- _Goal_
Copy the material that follows word for word and omit its pictures.
··· Data section ···
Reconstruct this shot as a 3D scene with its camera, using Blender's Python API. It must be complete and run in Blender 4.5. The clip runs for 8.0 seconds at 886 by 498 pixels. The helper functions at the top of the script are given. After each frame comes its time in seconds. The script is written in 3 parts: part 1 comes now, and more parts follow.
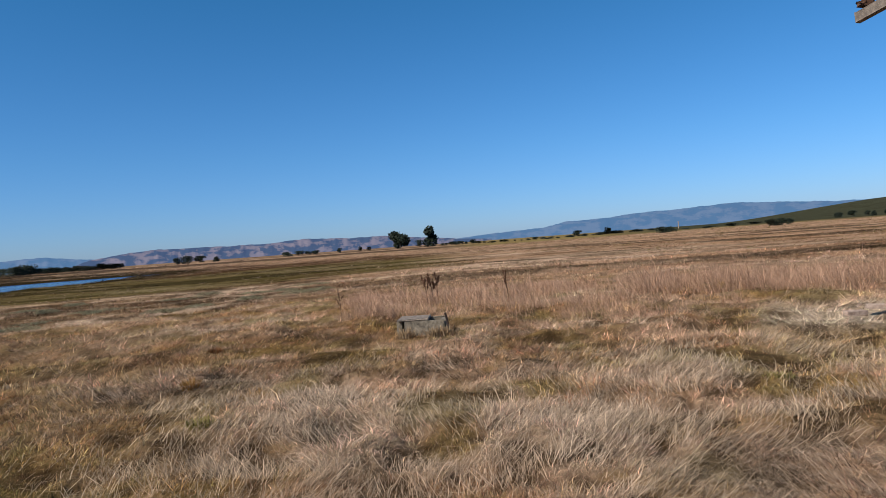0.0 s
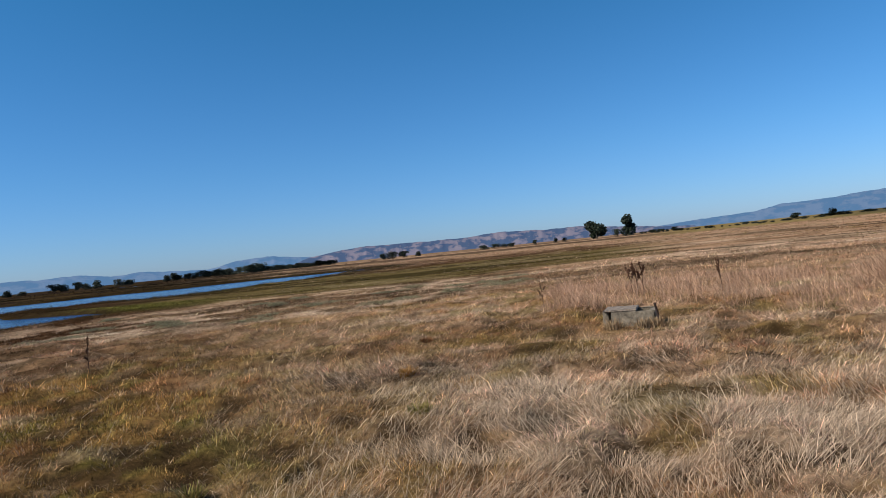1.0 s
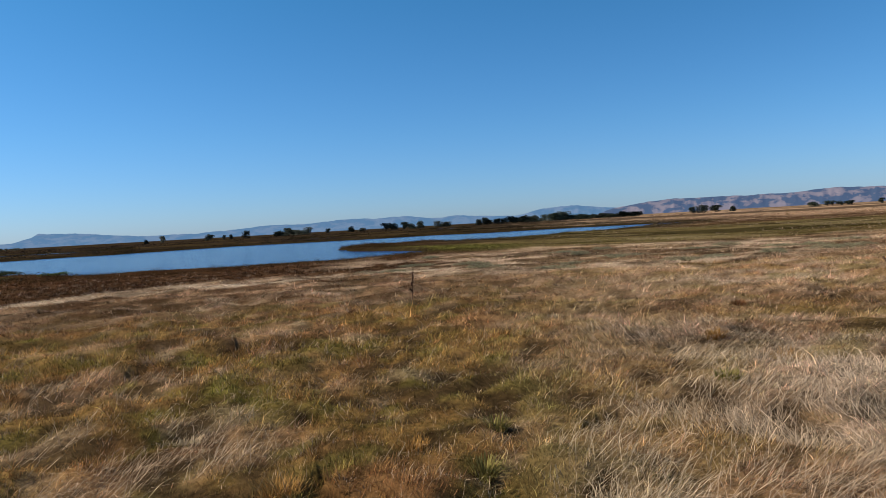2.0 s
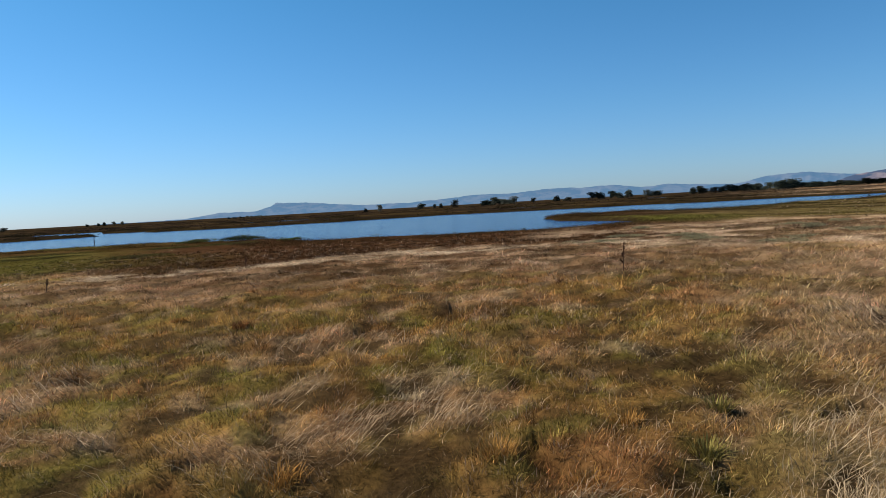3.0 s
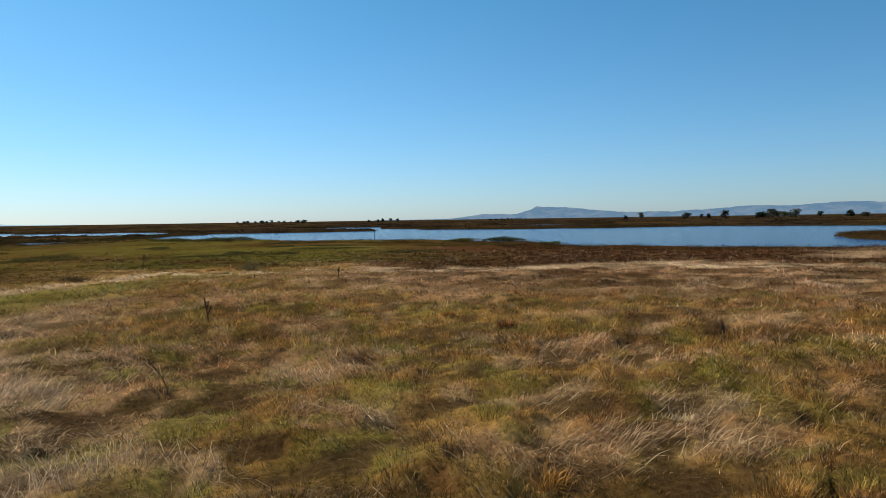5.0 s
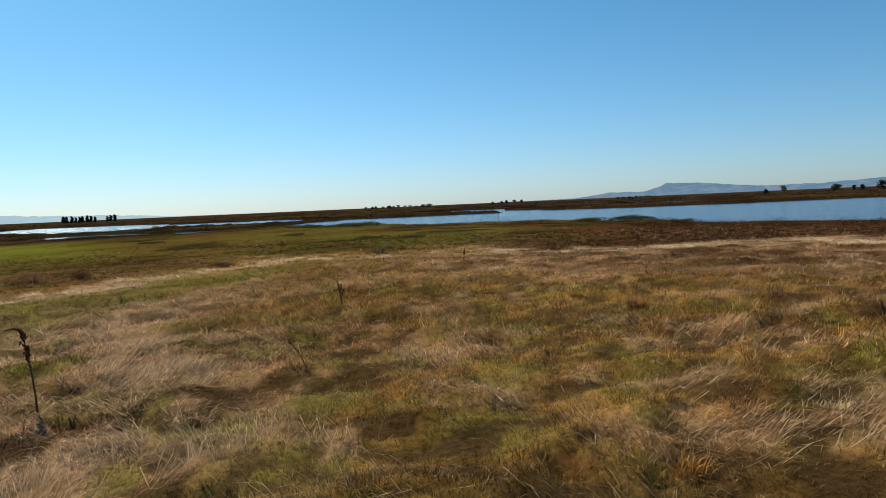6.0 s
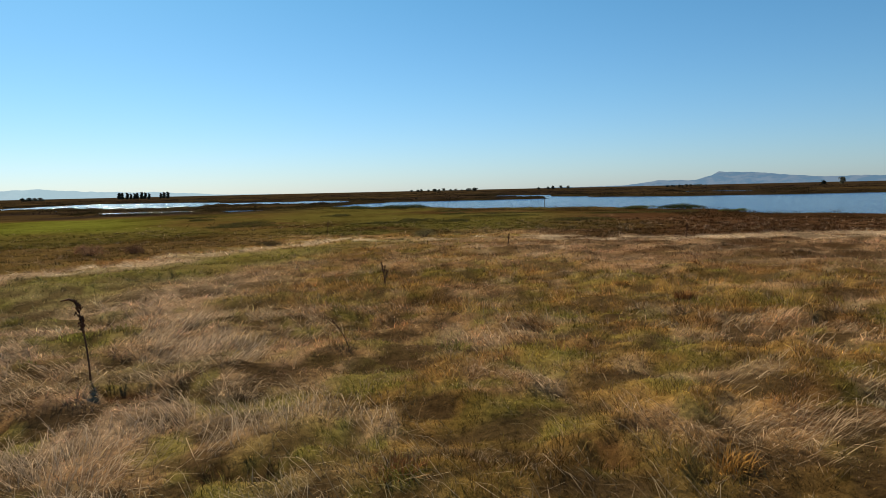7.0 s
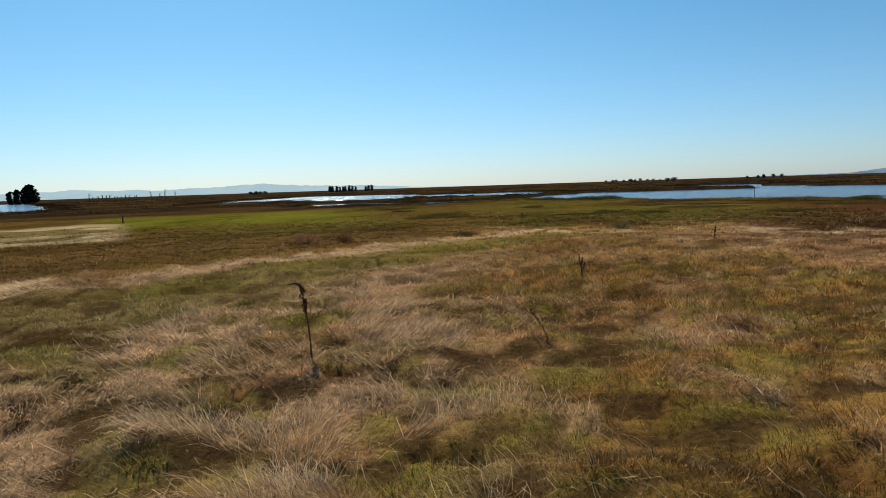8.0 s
···
- _Complete output_
Reconstruct this shot as a 3D scene with its camera, using Blender's Python API. It must be complete and run in Blender 4.5. The clip runs for 8.0 seconds at 886 by 498 pixels. The helper functions at the top of the script are given. After each frame comes its time in seconds. The script is written in 3 parts: part 1 comes now, and more parts follow.
0.0 s
1.0 s
2.0 s
3.0 s
5.0 s
6.0 s
7.0 s
8.0 s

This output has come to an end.